Please tell me, is your oven fan assisted? Thank you.
Hi Zoe!! My oven does not have a convection fan. It’s a very simple oven that heats from the bottom. Hope that helps!
I use King Arthur Flour and one cup equals 120 grams. What flour are you using since it indicates that a cup weighs more than what I am using?
Hi Cheryl,
I use different brands.Sometimes King Arthur, other times the organic all-purpose flour sold at my local Costco. The measurements that I use have been tested so, you can trust them 🙂
Can any of this made the night before. pop in fridge and then put in oven the next day? They look so delicious!
Yes, they can be assembled and refrigerated then, baked the next day. However, they do taste best as the recipe recommends 🙂 Please let me know what you decide to do and how they turn out.
Oh my god – these might be the best bread product I’ve ever made! These are AMAZING! They reheat very nicely in a cast iron pan in the oven with a foil hat. These are definitely going into high rotation here. Thank you!!

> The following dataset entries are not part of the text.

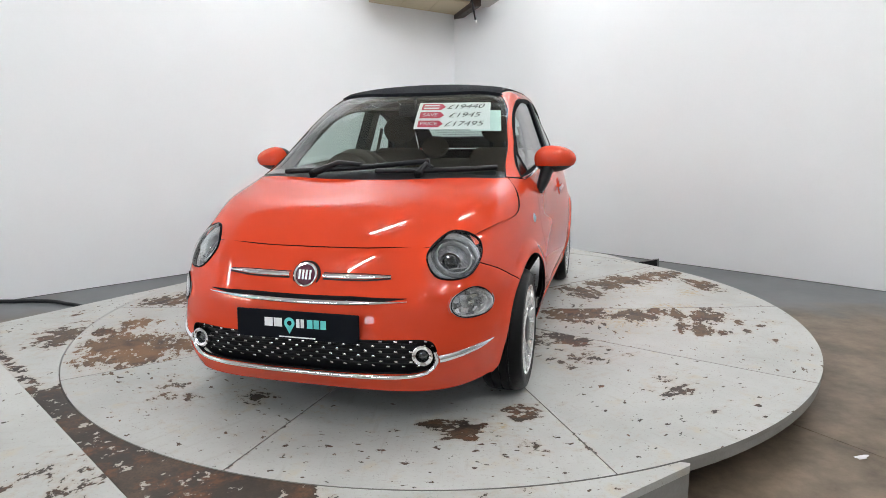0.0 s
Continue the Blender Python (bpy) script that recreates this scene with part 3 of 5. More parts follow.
# worn spots of each board: (radius, degrees from the board's middle, half size along the radius, across, depth)
WORN = {}
WORN[0] = [(0.88, 3.1, 0.09, 0.12, 0.9), (1.0, 13.6, 0.12, 0.09, 1.0), (1.23, 5.0, 0.14, 0.18, 0.45), (1.59, 15.9, 0.02, 0.02, 0.7), (1.71, 5.8, 0.04, 0.05, 0.6), (1.82, 3.2, 0.05, 0.08, 0.8), (2.05, 1.2, 0.02, 0.04, 0.6)]
WORN[1] = [(0.92, 12.1, 0.18, 0.17, 1.1), (0.95, -0.5, 0.11, 0.03, 0.9), (1.3, 10.1, 0.13, 0.13, 1.0), (1.46, 14.6, 0.09, 0.09, 0.9), (1.56, 1.5, 0.03, 0.1, 0.9), (1.57, 11.6, 0.04, 0.12, 1.0), (1.66, 7.5, 0.03, 0.06, 0.9), (1.68, 0.9, 0.05, 0.09, 1.1), (1.75, 11.4, 0.09, 0.11, 1.1), (1.77, 16.9, 0.08, 0.05, 0.7), (1.8, 0.5, 0.03, 0.05, 1.0), (1.91, 7.6, 0.02, 0.04, 1.0), (1.93, 2.0, 0.02, 0.04, 0.9), (2.03, 6.1, 0.03, 0.03, 1.0), (2.05, -2.2, 0.03, 0.03, 0.6), (2.12, 8.8, 0.04, 0.06, 0.4), (2.15, -6.0, 0.02, 0.04, 0.45)]
WORN[2] = [(1.15, 5.6, 0.12, 0.15, 1.1), (1.43, 9.7, 0.11, 0.15, 1.0), (1.67, 11.1, 0.1, 0.15, 1.0), (1.85, 9.7, 0.08, 0.12, 0.9), (2.04, 10.8, 0.08, 0.13, 1.0), (2.1, -0.0, 0.08, 0.15, 1.0), (2.17, 10.8, 0.06, 0.09, 0.9)]
WORN[3] = [(1.85, 8.0, 0.02, 0.01, 0.7), (1.98, 8.4, 0.02, 0.02, 0.9), (2.03, 1.9, 0.03, 0.02, 0.6), (2.1, 16.9, 0.02, 0.01, 0.7), (2.11, 12.5, 0.02, 0.02, 0.9)]
WORN[4] = [(1.45, -6.5, 0.03, 0.04, 0.9), (1.47, 8.7, 0.09, 0.11, 1.0), (1.58, 7.8, 0.16, 0.21, 0.55), (1.59, -6.2, 0.04, 0.05, 1.0), (1.6, 16.2, 0.06, 0.09, 0.75), (1.64, 6.4, 0.09, 0.11, 1.1), (1.76, 0.2, 0.05, 0.07, 0.6), (1.91, 5.4, 0.05, 0.06, 0.6), (2.04, 9.7, 0.05, 0.07, 0.7), (2.05, 11.5, 0.04, 0.06, 0.8), (2.07, 3.7, 0.07, 0.11, 0.8)]
WORN[5] = [(0.89, 14.7, 0.15, 0.09, 0.7), (1.32, 16.7, 0.09, 0.06, 0.6), (1.56, -0.1, 0.03, 0.06, 0.9), (1.58, 9.0, 0.03, 0.05, 0.5), (1.77, 11.6, 0.08, 0.12, 1.0), (1.83, 0.5, 0.13, 0.09, 1.0), (1.94, -5.5, 0.07, 0.09, 0.9), (1.97, 16.4, 0.07, 0.07, 1.0), (2.02, -0.9, 0.06, 0.15, 1.0), (2.07, 14.9, 0.1, 0.1, 1.2), (2.13, 7.3, 0.07, 0.08, 1.1)]
WORN[6] = [(1.31, 2.4, 0.18, 0.2, 1.1), (1.51, 5.6, 0.17, 0.21, 1.3), (1.66, -5.7, 0.04, 0.07, 0.7), (1.73, 7.8, 0.15, 0.2, 1.2), (1.83, -1.7, 0.06, 0.11, 0.6), (1.94, 10.6, 0.11, 0.15, 1.1), (1.99, -8.2, 0.03, 0.06, 0.5), (2.01, 4.4, 0.05, 0.09, 0.6), (2.1, 12.8, 0.09, 0.12, 1.0), (2.14, -7.4, 0.03, 0.03, 0.8)]
WORN[7] = [(1.03, 10.2, 0.1, 0.06, 0.8), (1.41, 7.2, 0.16, 0.13, 0.7), (1.7, 8.7, 0.16, 0.15, 0.8), (1.91, 6.7, 0.15, 0.18, 1.0), (1.93, 10.0, 0.16, 0.23, 1.0), (1.99, -7.3, 0.11, 0.1, 0.8), (2.06, 3.9, 0.11, 0.17, 1.0), (2.13, -2.7, 0.09, 0.1, 0.8), (2.15, 11.8, 0.07, 0.11, 0.7)]
WORN[8] = [(1.7, 7.8, 0.06, 0.1, 0.6), (1.9, -4.6, 0.12, 0.18, 0.35)]
WORN[9] = [(1.27, -16.3, 0.09, 0.17, 0.3), (1.71, 13.7, 0.07, 0.07, 0.8), (1.81, 3.6, 0.06, 0.12, 0.9), (1.87, 5.0, 0.05, 0.1, 0.9), (2.01, 12.2, 0.06, 0.05, 0.5)]


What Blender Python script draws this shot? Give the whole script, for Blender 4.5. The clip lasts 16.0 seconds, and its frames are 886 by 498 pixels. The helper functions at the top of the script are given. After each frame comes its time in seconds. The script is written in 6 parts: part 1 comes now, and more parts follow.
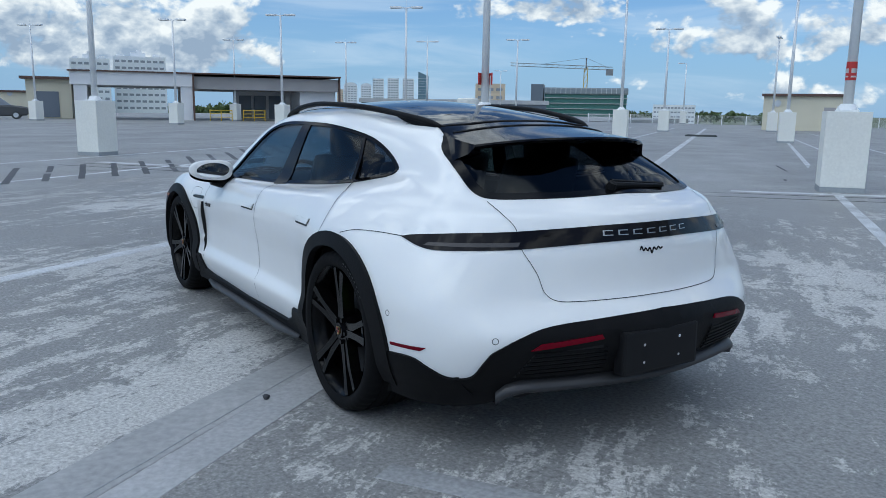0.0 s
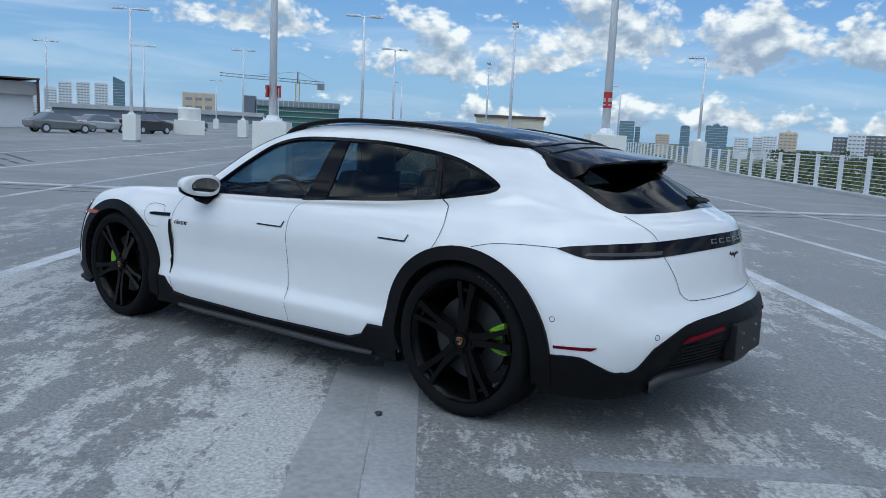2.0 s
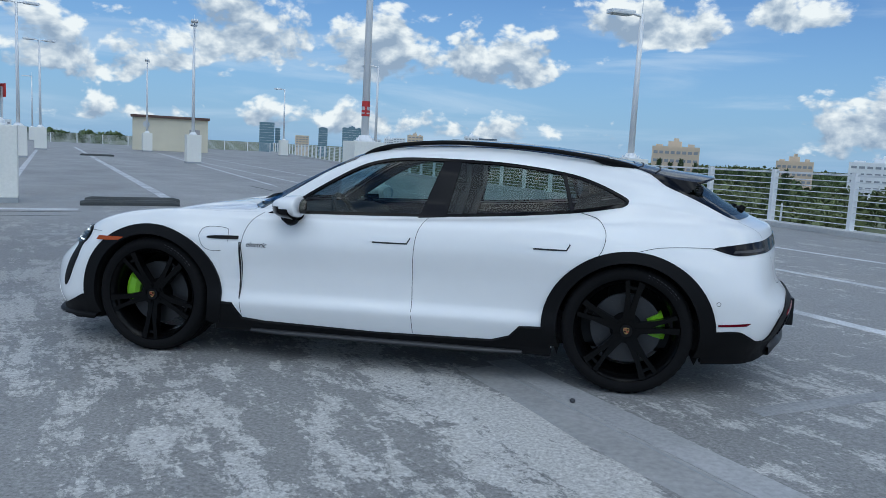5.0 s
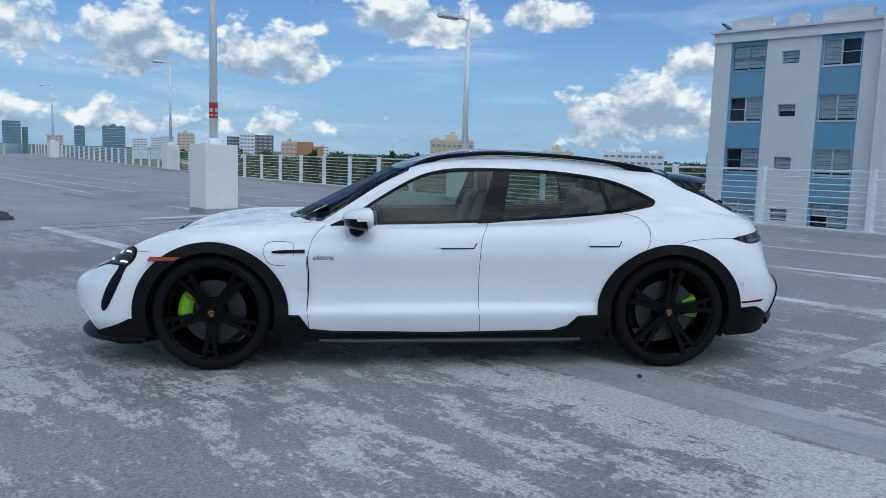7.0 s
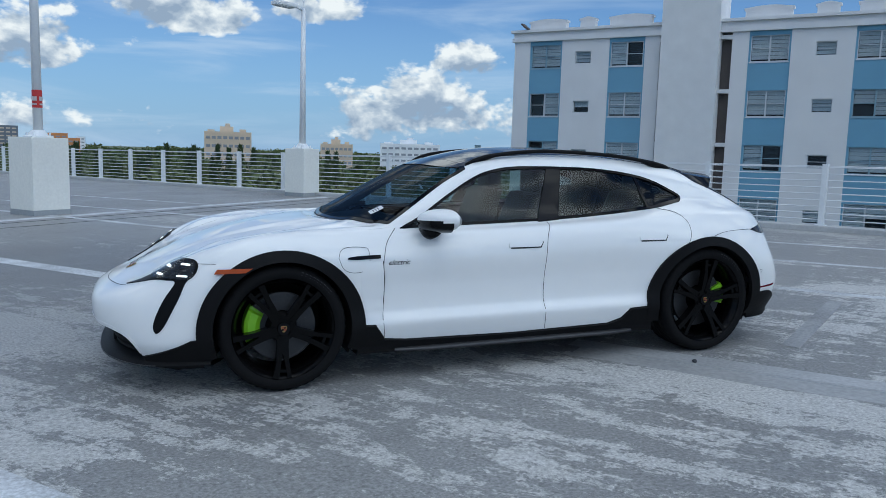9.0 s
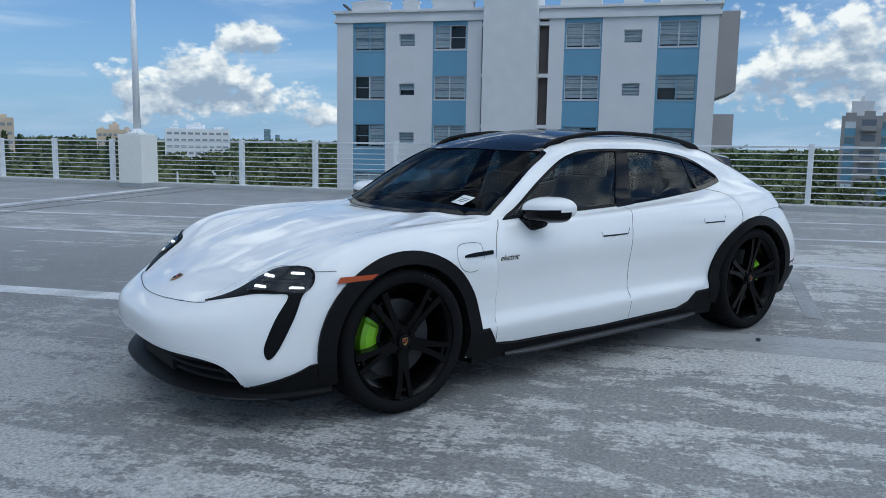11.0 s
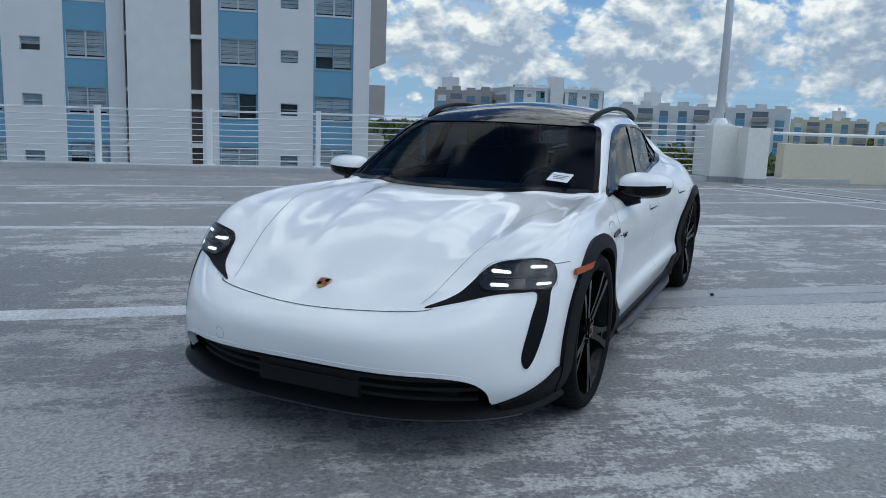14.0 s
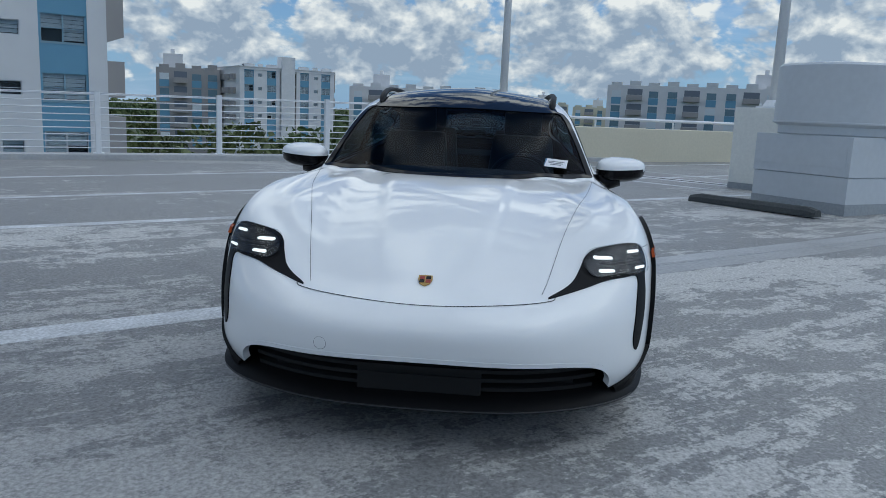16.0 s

This recipe is absolutely delicious.! I have a bread maker machine and made my dough in that to start. I make all my doughs in that machine as it’s so very easy. Mine turned out PERFECTLY . So tender and the bottom a slight crunch which made it even more flavorful. Thank you so much for your recipes and videos. It made it so much easier to make in the process. I’m now watching more of your videos. You’re awesome. God bless you!